The spike and its unwind in reserves started in January 2021, peaked in December 2021 at $4.25 trillion, and then liquidity shifted from banks to money markets, which caused reserves to plunge at the time and ON RRPs to balloon. But when QT started in July 2022, reserves were back at about $3.2 trillion and sort of stabilized at that level, while ON RRPs were being drawn down by QT.

Back in the day before QE, before 2008, reserve balances – then called “excess reserves” and “required reserves” – were small. Excess reserves were near-zero in the two decades before 2008, and required reserves, required by bank regulations, were between $38 billion and $60 billion in the two decades before 2008, just before QE kicked in.

Instead of piling up excess liquidity at the Fed, the banks satisfied their daily liquidity needs by borrowing from the Fed in overnight repo transactions at the Fed’s Standing Repo Facility (SRF) at the time. And that worked fine until QE messed up that system.
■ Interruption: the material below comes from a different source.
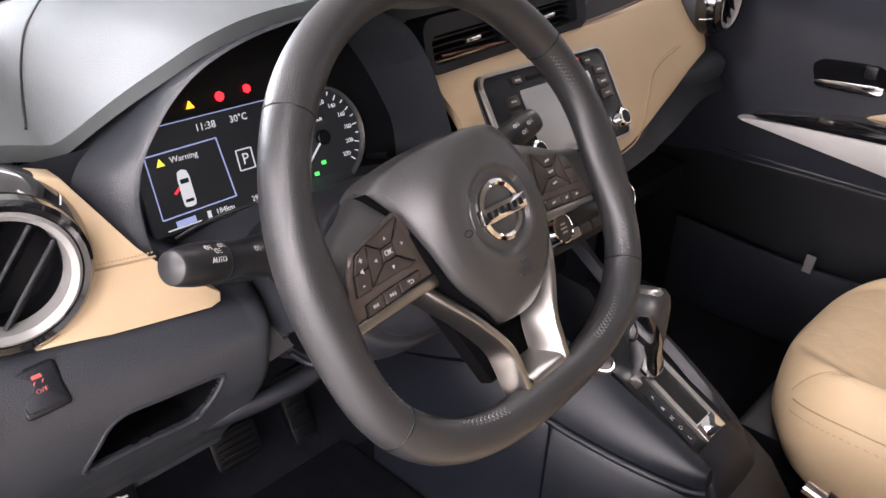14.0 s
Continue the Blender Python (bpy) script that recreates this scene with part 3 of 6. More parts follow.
def dash_top(u, v):
    x = -0.785 + 1.445 * u
    ye, ze = interp(REAR_EDGE, x)
    yw = 0.735 - 0.25 * ((x + 0.05) / 0.75) ** 2
    y = ye + (yw - ye) * v
    zf = 1.118 - 0.036 * smoothstep(0.50, 0.72, -x)
    z = ze + (zf - ze) * smoothstep(0, 0.60, v) + 0.010 * math.sin(math.pi * v) - 0.012 * smoothstep(0.9, 1.0, v) - 0.030 * max(0.0, (-0.742 - x) / 0.043) ** 2
    return Vector((x, y, z))


dash = thing("dashboard", (-0.05, 0.45, 0.55), "dark grey car dashboard with beige vinyl panels", "dashboard")
bm = B()
sheet(bm, dash_top, 190, 30)
g = bmesh.ops.extrude_face_region(bm, geom=bm.faces[:])
bmesh.ops.translate(bm, vec=(0, 0.004, -0.015), verts=[v for v in g["geom"] if isinstance(v, bmesh.types.BMVert)])
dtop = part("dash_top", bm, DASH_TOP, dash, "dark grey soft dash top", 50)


def on_top(x, f):
    """A place on the dash top at x, the share f of the way to the windscreen."""
    return dash_top((x + 0.785) / 1.445, f)


bm = B()
sweep(bm, [on_top(x, f) + Vector((0, 0, 0.0002)) for x, f, _ in smooth_line([(-0.64, 0.10, 0), (-0.61, 0.35, 0), (-0.565, 0.62, 0), (-0.516, 0.81, 0), (-0.43, 0.87, 0), (-0.276, 0.88, 0), (-0.154, 0.78, 0), (-0.07, 0.62, 0), (0.0, 0.42, 0), (0.06, 0.20, 0)], 10)], 0.0013, sides=6)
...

The Bernanke Fed, after it had started QE and reserves started piling up, killed the SRF because it was no longer needed.

Then in July 2021, in anticipation of QT drawing down the balance sheet, the Fed revived the SRF while no one was even paying attention because the Fed was still doing QE at the time. With the SRF, the Fed engages with approved counterparties (banks) in overnight repos. Banks can then lend those funds to the regular repo market if repo rates rise for some reason, and make money on the difference, which will keep repo rates from blowing out.

So in theory, the Fed now has the tools in place to shift from these huge piles of reserves on its balance sheet (and paying interest on them to the banks) to drawing down those reserves slowly but very substantially through ongoing QT and providing daily liquidity to banks as needed via its SRF (and charging interest on those repos).

When the repo market blew out in September 2019, the Fed did not have the SRF in place and was not prepared to deal with it, and was surprised by it. The revival of the SRF was a lesson learned from the repo market blowout. The mere presence of the SRF will prevent that sort of thing. And that, in theory, would allow the Fed to trim reserves slowly and over time by a lot more than Wall Street media outlet claim.